What this task involves >> Copy the lines below as they are; omit the images they contain.

Exercise input >>

▬▬▬▬▬▬

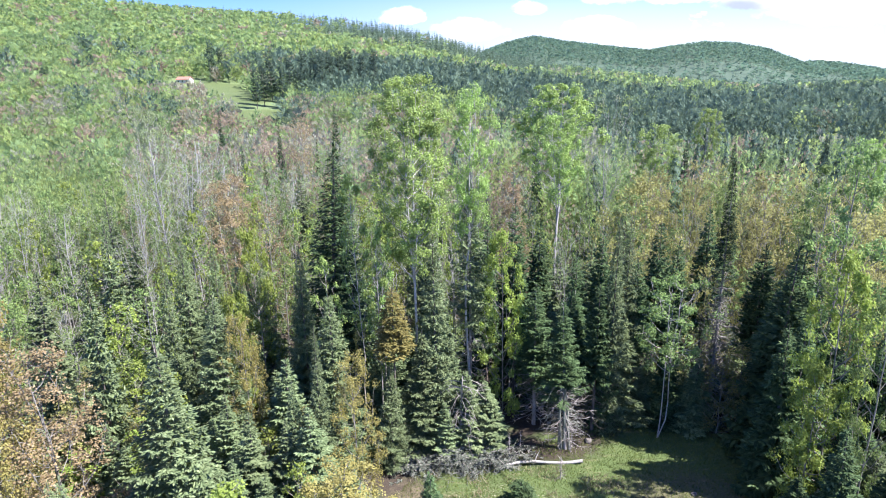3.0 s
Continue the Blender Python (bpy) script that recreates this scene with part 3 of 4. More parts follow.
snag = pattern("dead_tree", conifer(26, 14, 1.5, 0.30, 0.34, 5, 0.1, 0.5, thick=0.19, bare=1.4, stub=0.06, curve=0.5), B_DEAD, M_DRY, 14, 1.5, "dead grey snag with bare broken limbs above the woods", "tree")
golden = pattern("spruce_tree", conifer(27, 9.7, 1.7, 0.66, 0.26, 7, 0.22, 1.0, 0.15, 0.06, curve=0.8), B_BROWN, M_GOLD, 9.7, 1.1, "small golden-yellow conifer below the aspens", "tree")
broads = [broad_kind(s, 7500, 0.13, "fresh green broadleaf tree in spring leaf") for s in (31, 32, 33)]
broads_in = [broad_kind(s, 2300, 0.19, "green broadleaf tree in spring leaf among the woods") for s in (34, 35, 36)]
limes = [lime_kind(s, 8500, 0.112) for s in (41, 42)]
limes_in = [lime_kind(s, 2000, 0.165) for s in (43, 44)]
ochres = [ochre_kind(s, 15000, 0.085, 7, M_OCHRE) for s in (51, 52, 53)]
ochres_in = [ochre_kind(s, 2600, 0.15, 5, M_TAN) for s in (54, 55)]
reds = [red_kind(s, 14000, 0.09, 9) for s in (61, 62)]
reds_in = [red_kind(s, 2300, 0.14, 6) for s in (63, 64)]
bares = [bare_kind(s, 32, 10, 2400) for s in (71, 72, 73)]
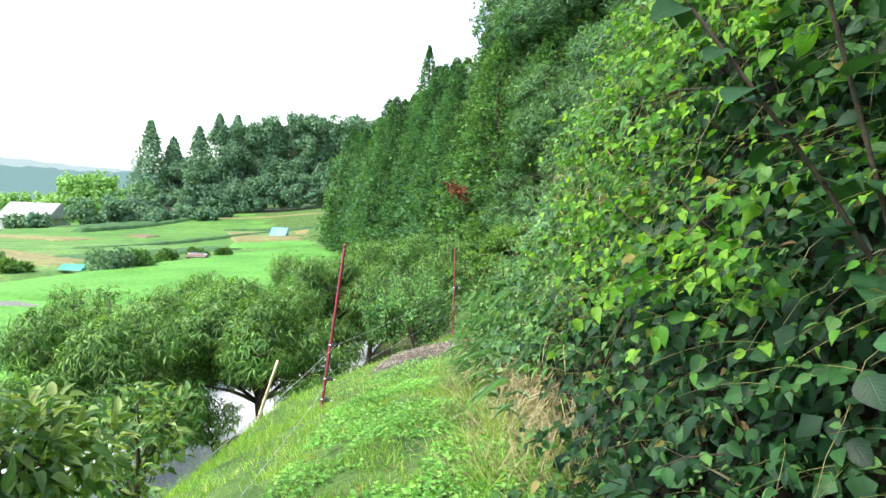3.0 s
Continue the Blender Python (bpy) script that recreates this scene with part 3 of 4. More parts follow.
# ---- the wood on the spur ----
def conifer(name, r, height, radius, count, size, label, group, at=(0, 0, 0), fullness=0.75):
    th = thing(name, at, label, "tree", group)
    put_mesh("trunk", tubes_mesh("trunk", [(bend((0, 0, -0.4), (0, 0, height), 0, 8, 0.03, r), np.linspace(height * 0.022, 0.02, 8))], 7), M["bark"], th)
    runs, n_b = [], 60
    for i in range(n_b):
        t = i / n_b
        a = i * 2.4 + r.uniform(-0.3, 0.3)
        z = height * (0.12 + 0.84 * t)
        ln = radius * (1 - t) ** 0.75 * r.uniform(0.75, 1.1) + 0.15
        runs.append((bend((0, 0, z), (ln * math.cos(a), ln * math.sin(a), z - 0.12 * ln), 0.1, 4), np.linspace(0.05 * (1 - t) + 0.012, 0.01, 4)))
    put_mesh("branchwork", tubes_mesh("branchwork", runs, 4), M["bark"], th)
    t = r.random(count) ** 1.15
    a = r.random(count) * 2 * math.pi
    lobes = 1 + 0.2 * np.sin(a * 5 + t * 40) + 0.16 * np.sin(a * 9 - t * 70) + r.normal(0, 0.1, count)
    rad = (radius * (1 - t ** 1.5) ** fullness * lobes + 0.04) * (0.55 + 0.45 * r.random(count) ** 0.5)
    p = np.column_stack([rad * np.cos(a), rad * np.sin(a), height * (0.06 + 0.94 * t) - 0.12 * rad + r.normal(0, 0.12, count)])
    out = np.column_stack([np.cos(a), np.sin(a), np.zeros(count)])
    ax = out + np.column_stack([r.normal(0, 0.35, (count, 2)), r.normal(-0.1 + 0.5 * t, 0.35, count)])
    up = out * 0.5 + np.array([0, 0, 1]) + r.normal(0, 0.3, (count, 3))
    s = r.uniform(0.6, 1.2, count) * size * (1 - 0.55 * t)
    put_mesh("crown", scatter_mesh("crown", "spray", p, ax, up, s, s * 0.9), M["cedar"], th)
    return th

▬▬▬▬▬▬

Correct response >>
3.0 s
Continue the Blender Python (bpy) script that recreates this scene with part 3 of 4. More parts follow.
snag = pattern("dead_tree", conifer(26, 14, 1.5, 0.30, 0.34, 5, 0.1, 0.5, thick=0.19, bare=1.4, stub=0.06, curve=0.5), B_DEAD, M_DRY, 14, 1.5, "dead grey snag with bare broken limbs above the woods", "tree")
golden = pattern("spruce_tree", conifer(27, 9.7, 1.7, 0.66, 0.26, 7, 0.22, 1.0, 0.15, 0.06, curve=0.8), B_BROWN, M_GOLD, 9.7, 1.1, "small golden-yellow conifer below the aspens", "tree")
broads = [broad_kind(s, 7500, 0.13, "fresh green broadleaf tree in spring leaf") for s in (31, 32, 33)]
broads_in = [broad_kind(s, 2300, 0.19, "green broadleaf tree in spring leaf among the woods") for s in (34, 35, 36)]
limes = [lime_kind(s, 8500, 0.112) for s in (41, 42)]
limes_in = [lime_kind(s, 2000, 0.165) for s in (43, 44)]
ochres = [ochre_kind(s, 15000, 0.085, 7, M_OCHRE) for s in (51, 52, 53)]
ochres_in = [ochre_kind(s, 2600, 0.15, 5, M_TAN) for s in (54, 55)]
reds = [red_kind(s, 14000, 0.09, 9) for s in (61, 62)]
reds_in = [red_kind(s, 2300, 0.14, 6) for s in (63, 64)]
bares = [bare_kind(s, 32, 10, 2400) for s in (71, 72, 73)]
3.0 s
Continue the Blender Python (bpy) script that recreates this scene with part 3 of 4. More parts follow.
# ---- the wood on the spur ----
def conifer(name, r, height, radius, count, size, label, group, at=(0, 0, 0), fullness=0.75):
    th = thing(name, at, label, "tree", group)
    put_mesh("trunk", tubes_mesh("trunk", [(bend((0, 0, -0.4), (0, 0, height), 0, 8, 0.03, r), np.linspace(height * 0.022, 0.02, 8))], 7), M["bark"], th)
    runs, n_b = [], 60
    for i in range(n_b):
        t = i / n_b
        a = i * 2.4 + r.uniform(-0.3, 0.3)
        z = height * (0.12 + 0.84 * t)
        ln = radius * (1 - t) ** 0.75 * r.uniform(0.75, 1.1) + 0.15
        runs.append((bend((0, 0, z), (ln * math.cos(a), ln * math.sin(a), z - 0.12 * ln), 0.1, 4), np.linspace(0.05 * (1 - t) + 0.012, 0.01, 4)))
    put_mesh("branchwork", tubes_mesh("branchwork", runs, 4), M["bark"], th)
    t = r.random(count) ** 1.15
    a = r.random(count) * 2 * math.pi
    lobes = 1 + 0.2 * np.sin(a * 5 + t * 40) + 0.16 * np.sin(a * 9 - t * 70) + r.normal(0, 0.1, count)
    rad = (radius * (1 - t ** 1.5) ** fullness * lobes + 0.04) * (0.55 + 0.45 * r.random(count) ** 0.5)
    p = np.column_stack([rad * np.cos(a), rad * np.sin(a), height * (0.06 + 0.94 * t) - 0.12 * rad + r.normal(0, 0.12, count)])
    out = np.column_stack([np.cos(a), np.sin(a), np.zeros(count)])
    ax = out + np.column_stack([r.normal(0, 0.35, (count, 2)), r.normal(-0.1 + 0.5 * t, 0.35, count)])
    up = out * 0.5 + np.array([0, 0, 1]) + r.normal(0, 0.3, (count, 3))
    s = r.uniform(0.6, 1.2, count) * size * (1 - 0.55 * t)
    put_mesh("crown", scatter_mesh("crown", "spray", p, ax, up, s, s * 0.9), M["cedar"], th)
    return th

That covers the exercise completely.